* DATA SHOWN:
= = = =

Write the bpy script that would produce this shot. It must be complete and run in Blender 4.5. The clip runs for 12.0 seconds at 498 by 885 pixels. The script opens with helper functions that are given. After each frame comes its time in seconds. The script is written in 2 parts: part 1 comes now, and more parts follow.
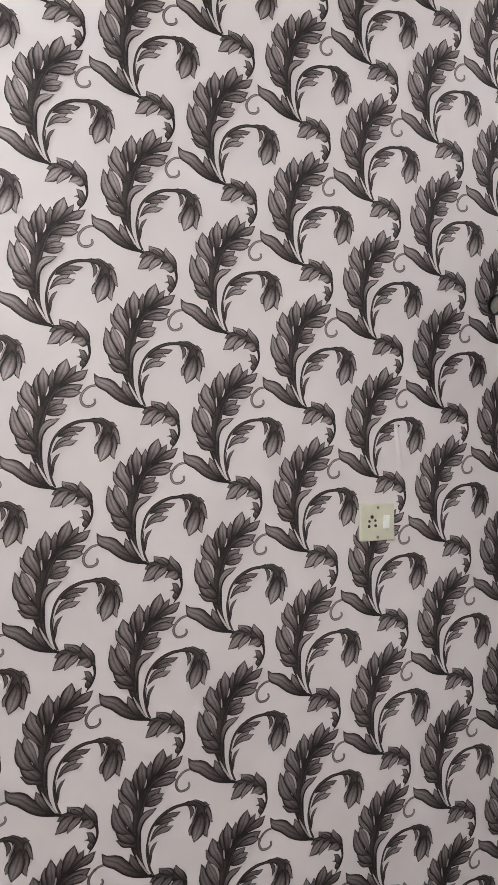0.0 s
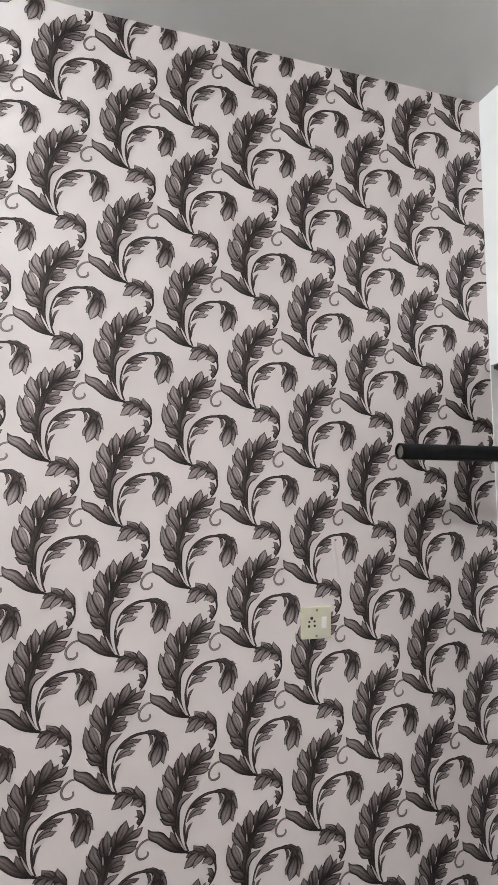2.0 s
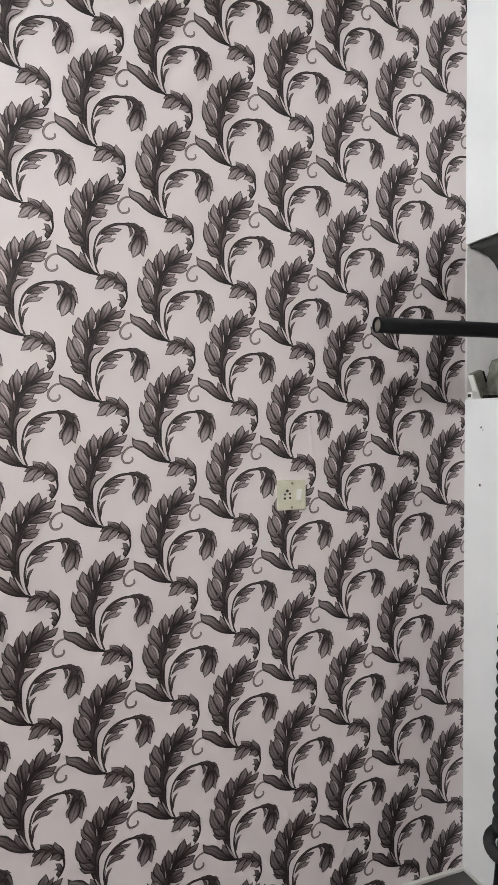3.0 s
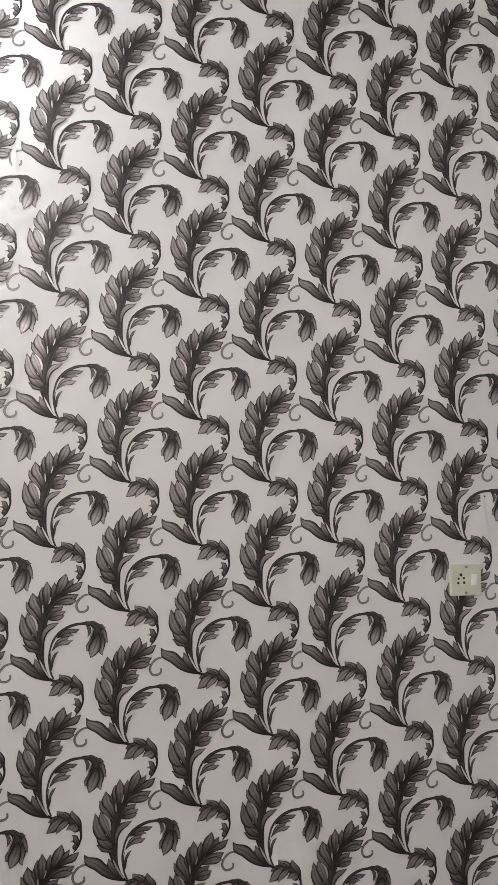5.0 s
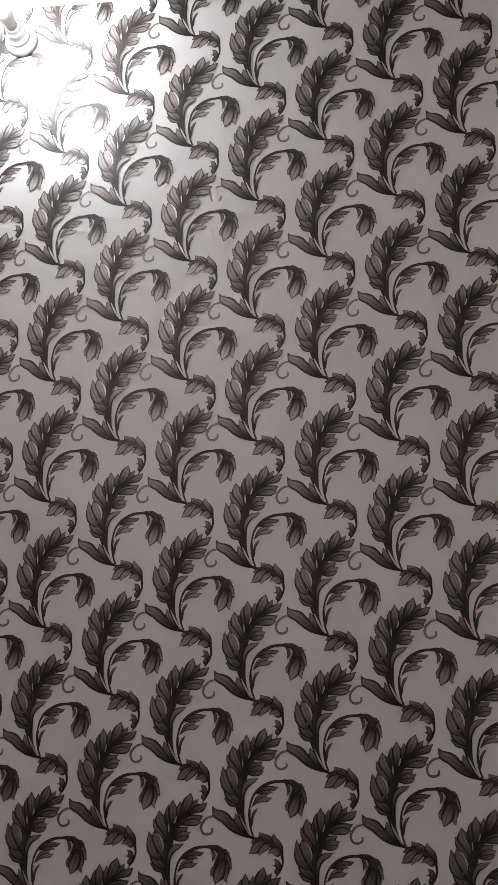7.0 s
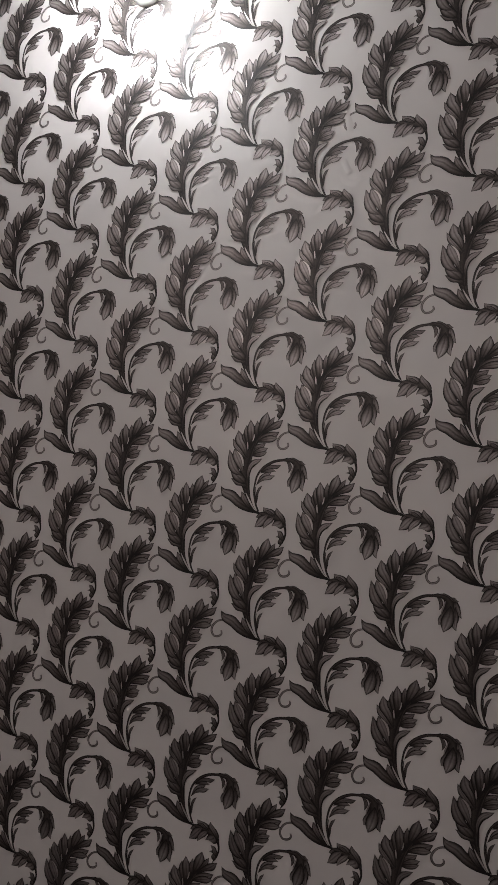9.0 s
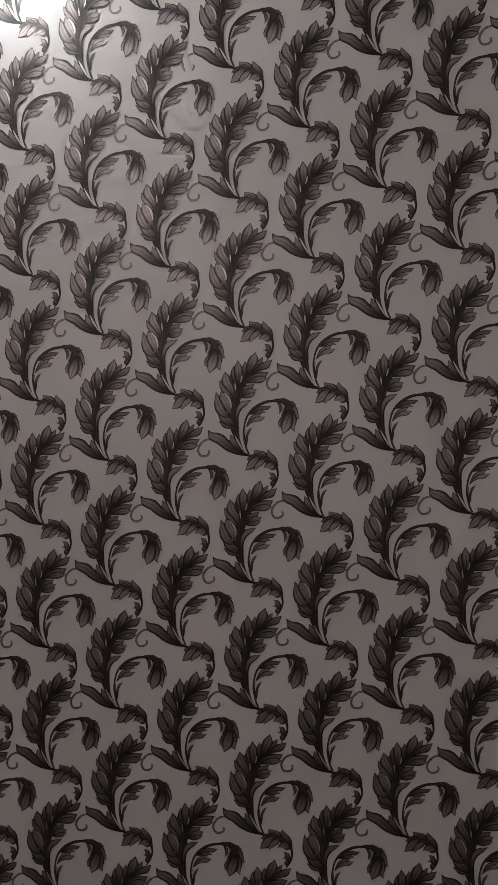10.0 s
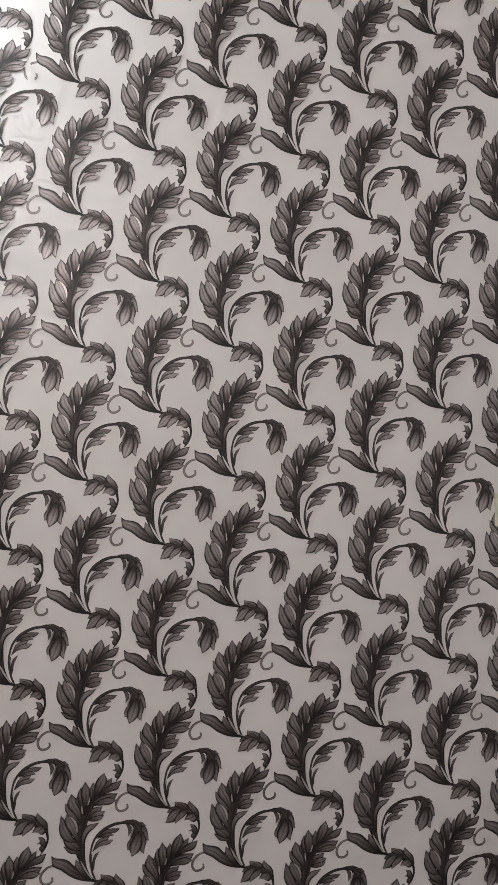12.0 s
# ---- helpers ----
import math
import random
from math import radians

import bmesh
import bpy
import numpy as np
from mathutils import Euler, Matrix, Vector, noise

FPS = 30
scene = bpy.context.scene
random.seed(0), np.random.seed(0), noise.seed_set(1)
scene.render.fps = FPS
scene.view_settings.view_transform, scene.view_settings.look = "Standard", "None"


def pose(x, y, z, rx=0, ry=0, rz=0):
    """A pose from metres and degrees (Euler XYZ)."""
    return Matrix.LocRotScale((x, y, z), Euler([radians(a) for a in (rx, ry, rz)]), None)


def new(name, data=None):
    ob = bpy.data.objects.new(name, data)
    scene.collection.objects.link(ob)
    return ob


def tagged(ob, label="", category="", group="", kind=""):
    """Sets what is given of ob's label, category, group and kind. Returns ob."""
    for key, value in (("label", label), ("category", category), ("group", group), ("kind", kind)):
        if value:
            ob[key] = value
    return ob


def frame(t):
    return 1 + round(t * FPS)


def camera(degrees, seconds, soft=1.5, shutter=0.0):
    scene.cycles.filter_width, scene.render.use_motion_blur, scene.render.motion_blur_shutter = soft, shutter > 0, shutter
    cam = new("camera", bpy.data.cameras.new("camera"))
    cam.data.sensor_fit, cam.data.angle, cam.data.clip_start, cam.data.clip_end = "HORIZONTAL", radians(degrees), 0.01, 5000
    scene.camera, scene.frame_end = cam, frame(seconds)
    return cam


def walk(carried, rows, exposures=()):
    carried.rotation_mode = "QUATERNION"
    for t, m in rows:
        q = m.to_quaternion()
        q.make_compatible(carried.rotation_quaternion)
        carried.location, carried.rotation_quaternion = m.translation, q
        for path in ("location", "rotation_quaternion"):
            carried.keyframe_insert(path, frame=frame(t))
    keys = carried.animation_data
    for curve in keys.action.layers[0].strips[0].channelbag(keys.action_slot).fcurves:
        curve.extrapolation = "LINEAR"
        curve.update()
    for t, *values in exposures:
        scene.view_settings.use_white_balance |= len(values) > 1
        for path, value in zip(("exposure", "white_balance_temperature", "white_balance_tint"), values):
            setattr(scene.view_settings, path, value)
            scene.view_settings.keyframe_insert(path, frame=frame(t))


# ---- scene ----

= = = =

* WHAT NEEDS TO BE DONE: Transcribe the whole listing, character for character, but not its images.

* FULL ANSWER:
Write the bpy script that would produce this shot. It must be complete and run in Blender 4.5. The clip runs for 12.0 seconds at 498 by 885 pixels. The script opens with helper functions that are given. After each frame comes its time in seconds. The script is written in 2 parts: part 1 comes now, and more parts follow.
0.0 s
2.0 s
3.0 s
5.0 s
7.0 s
9.0 s
10.0 s
12.0 s
# ---- helpers ----
import math
import random
from math import radians

import bmesh
import bpy
import numpy as np
from mathutils import Euler, Matrix, Vector, noise

FPS = 30
scene = bpy.context.scene
random.seed(0), np.random.seed(0), noise.seed_set(1)
scene.render.fps = FPS
scene.view_settings.view_transform, scene.view_settings.look = "Standard", "None"


def pose(x, y, z, rx=0, ry=0, rz=0):
    """A pose from metres and degrees (Euler XYZ)."""
    return Matrix.LocRotScale((x, y, z), Euler([radians(a) for a in (rx, ry, rz)]), None)


def new(name, data=None):
    ob = bpy.data.objects.new(name, data)
    scene.collection.objects.link(ob)
    return ob


def tagged(ob, label="", category="", group="", kind=""):
    """Sets what is given of ob's label, category, group and kind. Returns ob."""
    for key, value in (("label", label), ("category", category), ("group", group), ("kind", kind)):
        if value:
            ob[key] = value
    return ob


def frame(t):
    return 1 + round(t * FPS)


def camera(degrees, seconds, soft=1.5, shutter=0.0):
    scene.cycles.filter_width, scene.render.use_motion_blur, scene.render.motion_blur_shutter = soft, shutter > 0, shutter
    cam = new("camera", bpy.data.cameras.new("camera"))
    cam.data.sensor_fit, cam.data.angle, cam.data.clip_start, cam.data.clip_end = "HORIZONTAL", radians(degrees), 0.01, 5000
    scene.camera, scene.frame_end = cam, frame(seconds)
    return cam


def walk(carried, rows, exposures=()):
    carried.rotation_mode = "QUATERNION"
    for t, m in rows:
        q = m.to_quaternion()
        q.make_compatible(carried.rotation_quaternion)
        carried.location, carried.rotation_quaternion = m.translation, q
        for path in ("location", "rotation_quaternion"):
            carried.keyframe_insert(path, frame=frame(t))
    keys = carried.animation_data
    for curve in keys.action.layers[0].strips[0].channelbag(keys.action_slot).fcurves:
        curve.extrapolation = "LINEAR"
        curve.update()
    for t, *values in exposures:
        scene.view_settings.use_white_balance |= len(values) > 1
        for path, value in zip(("exposure", "white_balance_temperature", "white_balance_tint"), values):
            setattr(scene.view_settings, path, value)
            scene.view_settings.keyframe_insert(path, frame=frame(t))


# ---- scene ----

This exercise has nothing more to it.